What is partial discharge?

Partial discharges (hereinafter also referred to as PD) are localized electrical discharges which only partially bridge the insulation between conductors and which can occur adjacent to a conductor, but do not have to (according to standard IEC 60270). The partial discharges occur on high-voltage lines, in windings and other electrical equipment. PD can occur due to faults in windings caused by faulty enamelled wires, air pockets during casting, insulation faults or similar.

Fig. 1: Sliding or surface discharges during hipot test (AC)
Fig. 2: Partial discharges during surge test

How are partial discharges generated?

A high-voltage pulse is applied to the DUT and potentially occurring partial discharges are detected. The measurement of the partial discharge of winding against body (housing) can be done with a hipot tester. A surge tester is used to measure the partial discharge of winding against winding (and body).

What is measured?

A partial discharge generates high-frequency voltages and radio beams. Parallel to the measurement of the test voltage, the high-frequency voltage components can either be measured via a line or the radio radiation via an antenna. Both methods are offered by SPS electronic and are interference-free due to narrow-band and active measurement technology. They can therefore be used without restrictions in both laboratory and production environments.

Testing EOL

In the routine test, the test voltage is first determined. For the series testing of many DUT, testing is often only carried out at this determined voltage and with fewer voltage pulses. The reduction of steps and pulses is done to avoid too high loads on the final product. While in the past these tests were not very suitable for series production due to the long cycle time, this is now possible by using SPS electronic test technology.

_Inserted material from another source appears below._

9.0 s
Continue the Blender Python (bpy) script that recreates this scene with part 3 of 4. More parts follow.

Due to the considerable reduction of the test time, EOL measurements on a large scale are also possible!

Measurement result

The measurement result is output logarithmically in millivolts (mV). A doubling of the partial discharge voltage from 50 mV to 100 mV corresponds to a tenfold increase in discharge energy (from 100 mV to 200 mV corresponds to a tenfold increase again). The background noise with antenna is (depending on the environment) typically 30 mV - 50 mV, with line coupling the background noise is typically 180 mV to 230 mV.  The threshold value for detection as partial discharge should be approx. 20 mV to 50 mV above the background noise (customer-dependent).

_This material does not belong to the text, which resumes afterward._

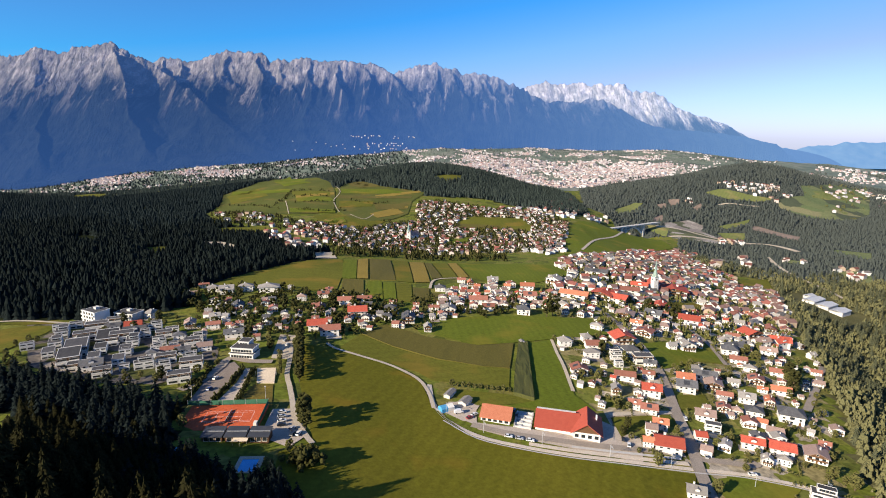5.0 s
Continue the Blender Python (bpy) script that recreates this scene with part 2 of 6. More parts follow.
def mountain_material(name, tree_line, air, pale):
    m, t, b = nodes_of(name, 0.95, 0.05)
    tc = t.nodes.new("ShaderNodeTexCoord")
    sep = t.nodes.new("ShaderNodeSeparateXYZ")
    t.links.new(tc.outputs["Object"], sep.inputs[0])
    edge = noise_node(t, 1.0, 8, stretch=(0.008, 0.0015, 0.0035), rough=0.65)
    line = t.nodes.new("ShaderNodeMath")          # tree line: height plus ragged noise
    line.operation = "MULTIPLY_ADD"
    t.links.new(edge, line.inputs[0])
    line.inputs[1].default_value = 640.0
    lift = t.nodes.new("ShaderNodeMapRange")      # the wood climbs less high towards both ends of the range
    lift.inputs["From Min"].default_value, lift.inputs["From Max"].default_value = 200, 1600
    lift.inputs["To Max"].default_value = 150
    t.links.new(sep.outputs["X"], lift.inputs["Value"])
    west = t.nodes.new("ShaderNodeMapRange")
    west.inputs["From Min"].default_value, west.inputs["From Max"].default_value = -1900, -2600
    west.inputs["To Max"].default_value = 110
    t.links.new(sep.outputs["X"], west.inputs["Value"])
    both = t.nodes.new("ShaderNodeMath")
    t.links.new(lift.outputs[0], both.inputs[0])
    t.links.new(west.outputs[0], both.inputs[1])
    total = t.nodes.new("ShaderNodeMath")
    t.links.new(both.outputs[0], total.inputs[0])
    t.links.new(sep.outputs["Z"], total.inputs[1])
    t.links.new(total.outputs[0], line.inputs[2])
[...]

Why we don't measure in picocoloumb

The measurement of partial discharge in coulombs is useful for "twisted pairs of conductors", if the equivalent capacitance CS is considerably smaller than the detection capacitor Cd, and is only required in the IEC 60270 standard for PD. However, standards of practical relevance for winding materials (e.g. IEC/TS 60034-27-5 and IEC 61934) do not specify the measured value in Coulomb (or Picocoulomb), since the electrical charge cannot be measured in a meaningful way. Measuring the electric charge in Coulomb leads to inaccuracies and corresponding difficulties in comparison.

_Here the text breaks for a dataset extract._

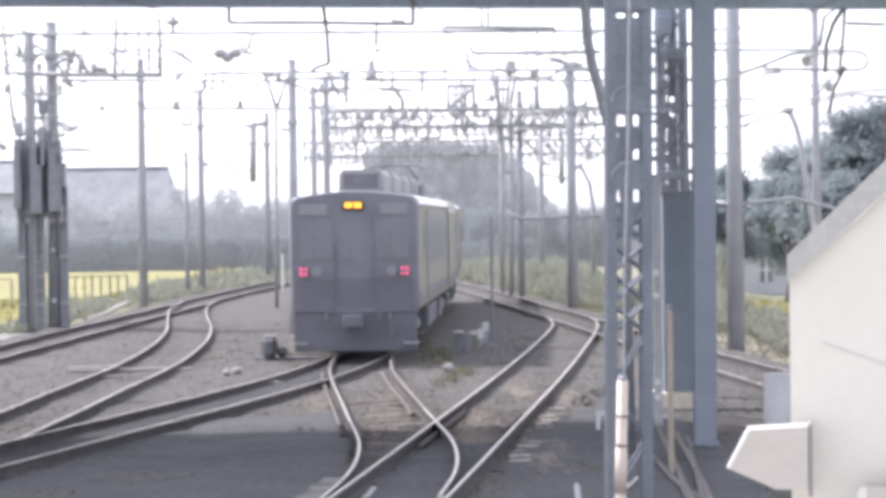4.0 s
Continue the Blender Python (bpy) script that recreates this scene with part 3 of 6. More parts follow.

More meaningful than the charge energy is, in practice, the level of the inception- (PDIF) and extinction voltage (PDEV). The higher the voltage, the better the insulation.

Why an active measurement is preferable

The accuracy of the measurement is increased by active antennas (MW 40) and active line coupling (HW 40), the sensitivity to interference is reduced, the range of applications is increased and the line length to the test device may be longer.

Active antenna compared to active line coupling

The microwave antenna operates in the range of 1.57 GHz (GPS frequency), as no electronic devices may interfere in this frequency range. The active antenna processes the signal already in the antenna head, so that the accuracy is increased and the line length to the test system can be as long as required. The measurement with an antenna is only useful on open stators. On closed stators (assembled motors) the active line coupling is used. The measurement with line coupling is more sensitive, but has a higher background noise and only frequencies in the range up to 400 MHz can be evaluated.

Measuring method according to IEC 61934

Since partial discharges are not a 100% reproducible event, a measuring method in connection with surge pulses was defined in the IEC 61934 standard to determine the insulation quality of winding materials by partial discharge measurements. For this purpose not only one surge pulse is evaluated, but a whole series of surge pulses with different voltages.

The IEC 61934 standard proposes to work with 10 pulses per voltage. Initially, the test voltage is continuously increased. As soon as a partial discharge occurs for the first time, this voltage level is recorded as the partial discharge inception voltage (PDIV). The test voltage is then further increased until 50% of the surge pulses produce partial discharge. This voltage is called the repeated partial discharge inception voltage (RPDIV). Now the voltage level of the surge pulses is reduced again. If partial discharges are detected in less than 50% of the surge pulses, this value is recorded as the repeated partial discharge interruption voltage (RPDEV). As soon as no more partial discharges are registered at a voltage level, the partial discharge interruption voltage is reached (PDEV) and the test is terminated.

With these four characteristic values the insulation of the winding is clearly qualified and can be provided with tolerances for production. Testing to IEC 61934 is particularly important for winding materials that are exposed to steep switching flanks during use, as potential early failures in production are detected that cannot be detected by other methods.